Recorded information ::
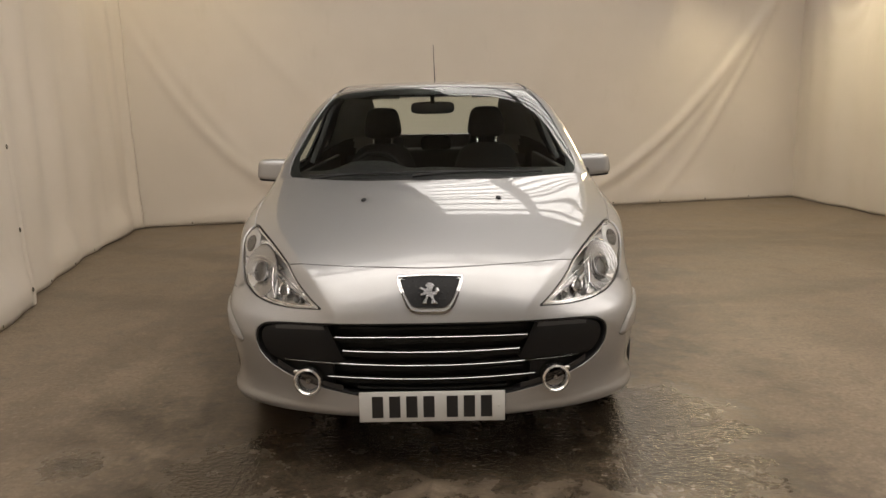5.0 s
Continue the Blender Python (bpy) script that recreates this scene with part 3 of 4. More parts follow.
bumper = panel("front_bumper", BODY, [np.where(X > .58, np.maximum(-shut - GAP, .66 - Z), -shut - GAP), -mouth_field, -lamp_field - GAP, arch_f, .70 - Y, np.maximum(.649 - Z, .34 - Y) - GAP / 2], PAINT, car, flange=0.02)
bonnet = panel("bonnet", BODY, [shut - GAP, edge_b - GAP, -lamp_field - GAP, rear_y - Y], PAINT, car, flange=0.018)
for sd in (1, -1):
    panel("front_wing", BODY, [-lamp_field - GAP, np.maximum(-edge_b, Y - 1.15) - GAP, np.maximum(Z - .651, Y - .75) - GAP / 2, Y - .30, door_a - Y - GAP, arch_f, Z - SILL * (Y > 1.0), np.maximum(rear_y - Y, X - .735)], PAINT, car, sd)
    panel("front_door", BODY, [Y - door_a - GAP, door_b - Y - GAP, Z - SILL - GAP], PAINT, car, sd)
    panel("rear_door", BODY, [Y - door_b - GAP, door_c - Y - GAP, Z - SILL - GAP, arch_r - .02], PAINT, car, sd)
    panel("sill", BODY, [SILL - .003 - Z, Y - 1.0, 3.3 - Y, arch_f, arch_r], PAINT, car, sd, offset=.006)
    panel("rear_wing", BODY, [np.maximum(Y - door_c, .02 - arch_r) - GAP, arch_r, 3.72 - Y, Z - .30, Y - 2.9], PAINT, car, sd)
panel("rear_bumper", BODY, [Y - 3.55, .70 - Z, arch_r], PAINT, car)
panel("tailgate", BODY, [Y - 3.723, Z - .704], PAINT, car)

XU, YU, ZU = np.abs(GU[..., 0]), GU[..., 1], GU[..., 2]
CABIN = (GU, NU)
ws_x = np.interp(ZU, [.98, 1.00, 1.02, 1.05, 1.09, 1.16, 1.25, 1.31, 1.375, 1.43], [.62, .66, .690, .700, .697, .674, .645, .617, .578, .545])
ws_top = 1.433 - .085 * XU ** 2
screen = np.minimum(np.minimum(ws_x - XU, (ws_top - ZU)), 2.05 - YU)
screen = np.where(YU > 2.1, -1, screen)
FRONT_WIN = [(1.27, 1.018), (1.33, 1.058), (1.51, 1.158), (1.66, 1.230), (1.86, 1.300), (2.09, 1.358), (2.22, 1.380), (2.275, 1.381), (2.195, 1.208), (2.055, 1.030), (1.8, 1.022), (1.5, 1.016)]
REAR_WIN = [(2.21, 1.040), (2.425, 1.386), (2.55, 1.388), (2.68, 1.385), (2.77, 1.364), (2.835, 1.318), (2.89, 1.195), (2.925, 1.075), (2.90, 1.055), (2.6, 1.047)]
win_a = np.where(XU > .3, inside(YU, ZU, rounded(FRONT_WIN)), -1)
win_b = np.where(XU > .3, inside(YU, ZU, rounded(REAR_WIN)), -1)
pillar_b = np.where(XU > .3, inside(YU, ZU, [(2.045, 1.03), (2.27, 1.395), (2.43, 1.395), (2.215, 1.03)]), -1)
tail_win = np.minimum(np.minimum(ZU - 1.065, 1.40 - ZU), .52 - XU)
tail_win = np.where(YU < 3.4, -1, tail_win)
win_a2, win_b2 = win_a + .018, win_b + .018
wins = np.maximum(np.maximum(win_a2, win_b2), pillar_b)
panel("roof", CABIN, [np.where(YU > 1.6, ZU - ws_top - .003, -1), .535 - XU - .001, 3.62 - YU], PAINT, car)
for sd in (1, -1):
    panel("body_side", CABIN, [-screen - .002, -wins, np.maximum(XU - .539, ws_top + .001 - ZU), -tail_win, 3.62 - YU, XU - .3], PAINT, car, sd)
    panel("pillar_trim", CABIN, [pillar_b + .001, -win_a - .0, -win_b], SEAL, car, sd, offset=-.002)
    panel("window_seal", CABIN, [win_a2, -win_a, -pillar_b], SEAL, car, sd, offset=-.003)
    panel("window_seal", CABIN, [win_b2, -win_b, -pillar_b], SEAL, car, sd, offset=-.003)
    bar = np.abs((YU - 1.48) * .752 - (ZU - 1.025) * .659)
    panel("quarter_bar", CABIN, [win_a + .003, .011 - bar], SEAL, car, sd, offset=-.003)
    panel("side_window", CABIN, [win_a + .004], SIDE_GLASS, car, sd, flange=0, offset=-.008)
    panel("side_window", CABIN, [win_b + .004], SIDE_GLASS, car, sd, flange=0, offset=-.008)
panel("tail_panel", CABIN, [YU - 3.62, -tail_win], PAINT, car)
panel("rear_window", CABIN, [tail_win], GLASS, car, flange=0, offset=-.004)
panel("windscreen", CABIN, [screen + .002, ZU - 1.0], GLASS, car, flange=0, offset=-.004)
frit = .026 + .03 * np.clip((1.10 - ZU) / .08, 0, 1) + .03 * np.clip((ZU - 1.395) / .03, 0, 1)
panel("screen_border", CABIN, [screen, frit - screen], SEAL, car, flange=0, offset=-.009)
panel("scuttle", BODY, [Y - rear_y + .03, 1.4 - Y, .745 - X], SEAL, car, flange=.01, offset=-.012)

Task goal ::
Reproduce every line precisely as given, omitting all pictures.

Exercise output ::
5.0 s
Continue the Blender Python (bpy) script that recreates this scene with part 3 of 4. More parts follow.
bumper = panel("front_bumper", BODY, [np.where(X > .58, np.maximum(-shut - GAP, .66 - Z), -shut - GAP), -mouth_field, -lamp_field - GAP, arch_f, .70 - Y, np.maximum(.649 - Z, .34 - Y) - GAP / 2], PAINT, car, flange=0.02)
bonnet = panel("bonnet", BODY, [shut - GAP, edge_b - GAP, -lamp_field - GAP, rear_y - Y], PAINT, car, flange=0.018)
for sd in (1, -1):
    panel("front_wing", BODY, [-lamp_field - GAP, np.maximum(-edge_b, Y - 1.15) - GAP, np.maximum(Z - .651, Y - .75) - GAP / 2, Y - .30, door_a - Y - GAP, arch_f, Z - SILL * (Y > 1.0), np.maximum(rear_y - Y, X - .735)], PAINT, car, sd)
    panel("front_door", BODY, [Y - door_a - GAP, door_b - Y - GAP, Z - SILL - GAP], PAINT, car, sd)
    panel("rear_door", BODY, [Y - door_b - GAP, door_c - Y - GAP, Z - SILL - GAP, arch_r - .02], PAINT, car, sd)
    panel("sill", BODY, [SILL - .003 - Z, Y - 1.0, 3.3 - Y, arch_f, arch_r], PAINT, car, sd, offset=.006)
    panel("rear_wing", BODY, [np.maximum(Y - door_c, .02 - arch_r) - GAP, arch_r, 3.72 - Y, Z - .30, Y - 2.9], PAINT, car, sd)
panel("rear_bumper", BODY, [Y - 3.55, .70 - Z, arch_r], PAINT, car)
panel("tailgate", BODY, [Y - 3.723, Z - .704], PAINT, car)

XU, YU, ZU = np.abs(GU[..., 0]), GU[..., 1], GU[..., 2]
CABIN = (GU, NU)
ws_x = np.interp(ZU, [.98, 1.00, 1.02, 1.05, 1.09, 1.16, 1.25, 1.31, 1.375, 1.43], [.62, .66, .690, .700, .697, .674, .645, .617, .578, .545])
ws_top = 1.433 - .085 * XU ** 2
screen = np.minimum(np.minimum(ws_x - XU, (ws_top - ZU)), 2.05 - YU)
screen = np.where(YU > 2.1, -1, screen)
FRONT_WIN = [(1.27, 1.018), (1.33, 1.058), (1.51, 1.158), (1.66, 1.230), (1.86, 1.300), (2.09, 1.358), (2.22, 1.380), (2.275, 1.381), (2.195, 1.208), (2.055, 1.030), (1.8, 1.022), (1.5, 1.016)]
REAR_WIN = [(2.21, 1.040), (2.425, 1.386), (2.55, 1.388), (2.68, 1.385), (2.77, 1.364), (2.835, 1.318), (2.89, 1.195), (2.925, 1.075), (2.90, 1.055), (2.6, 1.047)]
win_a = np.where(XU > .3, inside(YU, ZU, rounded(FRONT_WIN)), -1)
win_b = np.where(XU > .3, inside(YU, ZU, rounded(REAR_WIN)), -1)
pillar_b = np.where(XU > .3, inside(YU, ZU, [(2.045, 1.03), (2.27, 1.395), (2.43, 1.395), (2.215, 1.03)]), -1)
tail_win = np.minimum(np.minimum(ZU - 1.065, 1.40 - ZU), .52 - XU)
tail_win = np.where(YU < 3.4, -1, tail_win)
win_a2, win_b2 = win_a + .018, win_b + .018
wins = np.maximum(np.maximum(win_a2, win_b2), pillar_b)
panel("roof", CABIN, [np.where(YU > 1.6, ZU - ws_top - .003, -1), .535 - XU - .001, 3.62 - YU], PAINT, car)
for sd in (1, -1):
    panel("body_side", CABIN, [-screen - .002, -wins, np.maximum(XU - .539, ws_top + .001 - ZU), -tail_win, 3.62 - YU, XU - .3], PAINT, car, sd)
    panel("pillar_trim", CABIN, [pillar_b + .001, -win_a - .0, -win_b], SEAL, car, sd, offset=-.002)
    panel("window_seal", CABIN, [win_a2, -win_a, -pillar_b], SEAL, car, sd, offset=-.003)
    panel("window_seal", CABIN, [win_b2, -win_b, -pillar_b], SEAL, car, sd, offset=-.003)
    bar = np.abs((YU - 1.48) * .752 - (ZU - 1.025) * .659)
    panel("quarter_bar", CABIN, [win_a + .003, .011 - bar], SEAL, car, sd, offset=-.003)
    panel("side_window", CABIN, [win_a + .004], SIDE_GLASS, car, sd, flange=0, offset=-.008)
    panel("side_window", CABIN, [win_b + .004], SIDE_GLASS, car, sd, flange=0, offset=-.008)
panel("tail_panel", CABIN, [YU - 3.62, -tail_win], PAINT, car)
panel("rear_window", CABIN, [tail_win], GLASS, car, flange=0, offset=-.004)
panel("windscreen", CABIN, [screen + .002, ZU - 1.0], GLASS, car, flange=0, offset=-.004)
frit = .026 + .03 * np.clip((1.10 - ZU) / .08, 0, 1) + .03 * np.clip((ZU - 1.395) / .03, 0, 1)
panel("screen_border", CABIN, [screen, frit - screen], SEAL, car, flange=0, offset=-.009)
panel("scuttle", BODY, [Y - rear_y + .03, 1.4 - Y, .745 - X], SEAL, car, flange=.01, offset=-.012)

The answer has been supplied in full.